A window for Thai writers

The world wants to know more about our country, say visiting authors from Germany, Austria and Switzerland

Published on March 31, 2008



Thai authors could hit the international big time with stories about their home-grown forms of massage and boxing, about marital life here, about Buddhism - about many local ways - say the German authors who are attending the Bangkok International Book Fair.

Continuing its tradition of offering upcoming writers a chance to market their work, the fair is this year focusing on Germany. At least six German authors are in town to introduce their work, some of which is already available in Thai translations.

Drop by the German Pavilion to meet best-selling poet Silke Scheuermann and novelist Julia Franck, 2007 German Book Award winner Zoë Jenny (a Swiss) and children's-book author Ute Hänsler, along with rap poets Bas Böttcher and Timo Brunke, who've caused a literary sensation back home.

"We're here not just to do business but to promote German writing and to find good Thai books to be translated into German," says Hans-Michael Fenderl of the Frankfurt Book Fair.

Fenderl has watched Thai interest in German literature swell, with as many as 50 copyrights purchased by local publishers last year.

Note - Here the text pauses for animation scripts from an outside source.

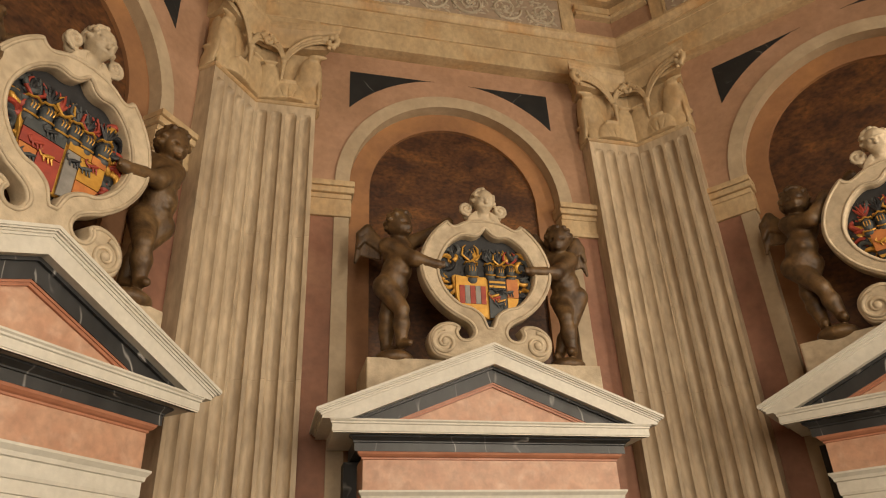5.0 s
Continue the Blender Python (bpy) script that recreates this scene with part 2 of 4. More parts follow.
NICHES, WINDOWS = (-1, 0, 1), (2, 3, 4)
for k in range(-1, 6):
    glazed = k in WINDOWS
    wall = part(f"wall_{k + 2}", arch_plate(-HALF - 0.03, HALF + 0.03, 0, 9.8, ARC_R, 0, 0.06), PINK, at=bay(k))
    tagged(wall, "pink plaster wall with an arched recess" if not glazed else "pink plaster wall with an arched window opening", "wall", kind="structure")
    for s in (-1, 1):
        a, b = sorted((s * 1.085, s * 1.30))
        head_z = ARC_Z if glazed else 6.40
        strip = part("red_panel", one_box(a, b, -0.004, 0.02, 0, head_z), REDWALL, wall, "dull red plaster strip")
        a, b = sorted((s * (ARC_R - 0.004), s * 1.085))
        part("jamb_strip", one_box(a, b, -0.018, 0.045 if glazed else 0.10, 0, head_z, bevel=0.003), BAND, wall, "grey cream jamb strip")
        if glazed:
            continue
        a, b = sorted((s * 0.945, s * 1.30))
        bm = one_box(a, b, -0.035, 0.10, 6.40, 6.45, bevel=0.006)
        box(bm, a, b, -0.03, 0.10, 6.45, 6.565)
        box(bm, a, b, -0.045, 0.10, 6.565, 6.61, bevel=0.008)
        a, b = sorted((s * 0.925, s * 1.31))
        box(bm, a, b, -0.075, 0.10, 6.61, 6.665, bevel=0.012)
        box(bm, a, b, -0.095, 0.10, 6.665, 6.715, bevel=0.006)
        a, b = sorted((s * (ARC_R - 0.004), s * 1.085))
        part("arch_foot", one_box(a, b, -0.018, 0.10, 6.715, ARC_Z), BAND, wall, "grey cream foot of the arch band")
        part("impost", bm, CREAM, wall, "moulded cream stone impost")
        # black field over the arch
        top, low, r, tip = 8.012, 0.978, 1.284, 0.17
        a0, a1 = math.acos(low / r), math.acos(tip / r)
        poly = [(low, top)] + [(r * math.cos(a0 + (a1 - a0) * i / 14), min(top, ARC_Z + r * math.sin(a0 + (a1 - a0) * i / 14))) for i in range(15)]
        part("spandrel", prism(bmesh.new(), [(s * x, z) for x, z in poly], lambda x, z, y: (x, y, z), -0.004, 0.03), SPANDREL, wall, "black slate spandrel field")
    part("archivolt", arch_ring(ARC_R - 0.004, 1.085, -0.018, 0.045 if glazed else 0.10), BAND, wall, "grey cream arch band")
    if not glazed:
        part("inner_band", arch_plate(-1.3, 1.3, 0, 8.4, 0.775, 0.10, 0.155), OCHRE, wall, "ochre brown painted band")
        part("niche_back", one_box(-1.3, 1.3, 0.135, 0.3, 0, 8.4), UMBER, wall, "dark umber painted back of the niche")
    part("wall_backing", one_box(-HALF - 0.2, HALF + 0.2, 0.31, 0.4, 0, 9.8) if not glazed else arch_plate(-HALF - 0.3, HALF + 0.3, 0, 9.8, ARC_R, 0.06, 0.4), PINK, wall)

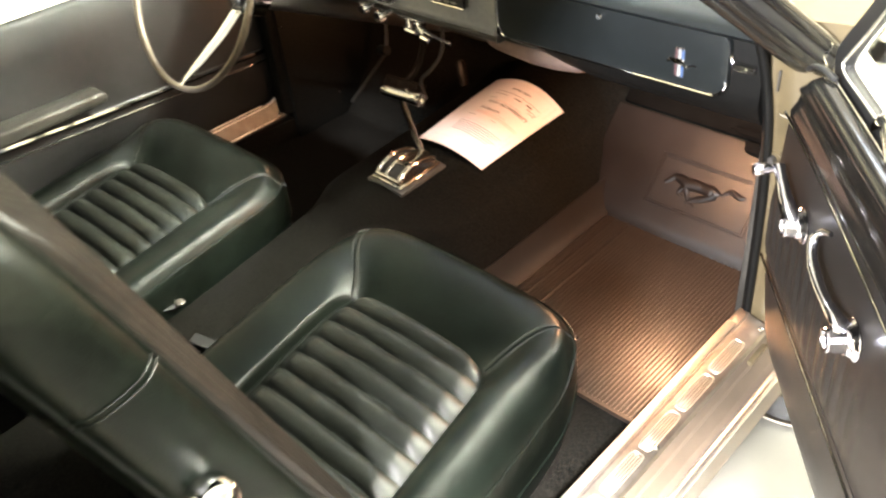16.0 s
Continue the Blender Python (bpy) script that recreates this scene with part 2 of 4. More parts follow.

Four years earlier only 14 were bought.

Zoë Jenny's first novel, "Das Bltenstaubzimmer" ("The Pollen Room") from 1997, has become "Hong Kesorn" for Thai readers and been translated into 27 other languages, while garnering critical acclaim and extending into seven editions.

To go international, the German visitors say, Thai authors should explore more of the aesthetic side of their homeland. Thomas Minkus, vice president of the Frankfurt Book Fair, suggests they provide English translations of their works to attract the attention of foreign publishers.

"We Germans like to read books about Thai culture, Thai massage and spas, literature, new fiction," says Minkus.

The visiting authors would particularly like to see Thai books translated into German about Buddhism and spirituality, politics, Thai family life and the "freedom" for which the country is named and known.

"I want to read about what life is like in Bangkok, the Thai way of life, the politics and love stories," says Jenny, while Boettcher is interested in local views of Thai mysticism and metaphysics and Silke is intrigued by the family life here.

The Germans also advise Thai authors to keep on top of the technological changes sweeping the literary world. Digitisation, for example, says Minkus, will compel publishers to use different types of media to market their books.

The Bangkok International Book Fair continues until April 3 at the Queen Sirikit National Convention Centre.